* **Data**:
════════════════════

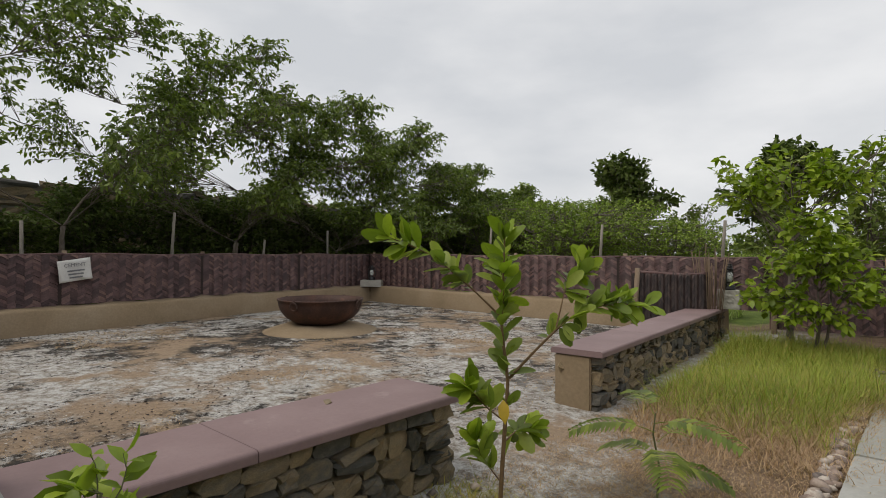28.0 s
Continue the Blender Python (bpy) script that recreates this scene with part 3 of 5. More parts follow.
def grass(name, n, box, height, mat, seed, label, keep=None, wid=0.007, lean=0.35, clump=0.0):
    rng = np.random.default_rng(seed)
    x0, y0, x1, y1 = box
    p = np.stack([x0 + (x1 - x0) * rng.random(n), y0 + (y1 - y0) * rng.random(n)], 1)
    if clump:
        c = np.stack([x0 + (x1 - x0) * rng.random(n // 40 + 1), y0 + (y1 - y0) * rng.random(n // 40 + 1)], 1)
        k = rng.integers(0, len(c), n)
        near = rng.random(n) < clump
        p[near] = c[k[near]] + rng.normal(0, 0.09, (near.sum(), 2))
    if keep is not None:
        p = p[keep(p[:, 0], p[:, 1], rng)]
    n = len(p)
    z = ground_z(p[:, 0], p[:, 1])
    pos = np.stack([p[:, 0], p[:, 1], z - 0.01], 1)
    a = rng.random(n) * 6.283
    ax = np.stack([np.cos(a) * lean, np.sin(a) * lean, np.ones(n)], 1) + rng.normal(0, 0.12, (n, 3))
    nr = np.stack([-np.cos(a), -np.sin(a), np.full(n, 0.4)], 1)
    patchy = 0.75 + 0.5 * np.sin(p[:, 0] * 1.3 + 2 * np.sin(p[:, 1] * 0.7)) * np.cos(p[:, 1] * 0.9)
    ln = height * (0.45 + 0.7 * rng.random(n)) * np.clip(patchy, 0.5, 1.2)
    acc = Acc()
    pick = rng.integers(0, 3, n)
    for t in range(3):
        k = pick == t
        leaves(acc, GRASSBLADE[t], pos[k], ax[k], nr[k], ln[k], wid * (0.7 + 0.6 * rng.random(k.sum())))
    return tagged(part(name, acc.mesh(name), M[mat]), label, "grass", kind="stuff")


# ---- ground ----
def ground_sheet():
    xs = np.concatenate([[-900, -400, -180, -90, -55, -38], np.arange(-30, 30.1, 0.5), [38, 55, 90, 180, 400, 900]])
    ys = np.concatenate([[-900, -400, -150, -60, -30], np.arange(-16, 64.1, 0.5), [72, 90, 130, 220, 400, 900]])
    X, Y = np.meshgrid(xs, ys)
    Z = ground_z(X, Y)
    V = np.stack([X, Y, Z], -1).reshape(-1, 3)
    w = len(xs)
    i = (np.arange(len(ys) - 1)[:, None] * w + np.arange(w - 1)[None]).ravel()
    q = np.stack([i, i + 1, i + w + 1, i + w], 1)
    return tagged(part("ground", mesh_np("ground", V, [q], True), M["ground"]), "brown soil with thin turf and a lime-crusted yard", "ground", kind="structure")


ground_sheet()


def box_bm(x0, y0, z0, x1, y1, z1, bevel=0.0, jitter=0.0, seed=0):
    bm = bmesh.new()
    bmesh.ops.create_cube(bm, size=1)
    for v in bm.verts:
        v.co = Vector(((x0 + x1) / 2 + v.co.x * (x1 - x0), (y0 + y1) / 2 + v.co.y * (y1 - y0), (z0 + z1) / 2 + v.co.z * (z1 - z0)))
    if bevel:
        bmesh.ops.bevel(bm, geom=bm.edges[:], offset=bevel, segments=2, affect="EDGES")
    if jitter:
        rng = random.Random(seed)
        for v in bm.verts:
            v.co += Vector((rng.uniform(-1, 1), rng.uniform(-1, 1), rng.uniform(-1, 1))) * jitter
    return bm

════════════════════

* **Task to carry out**:
Select all lines in the listing above where the word "with" appears, and show them.

* **Response to this exercise**:
Continue the Blender Python (bpy) script that recreates this scene with part 3 of 5. More parts follow.
    return tagged(part("ground", mesh_np("ground", V, [q], True), M["ground"]), "brown soil with thin turf and a lime-crusted yard", "ground", kind="structure")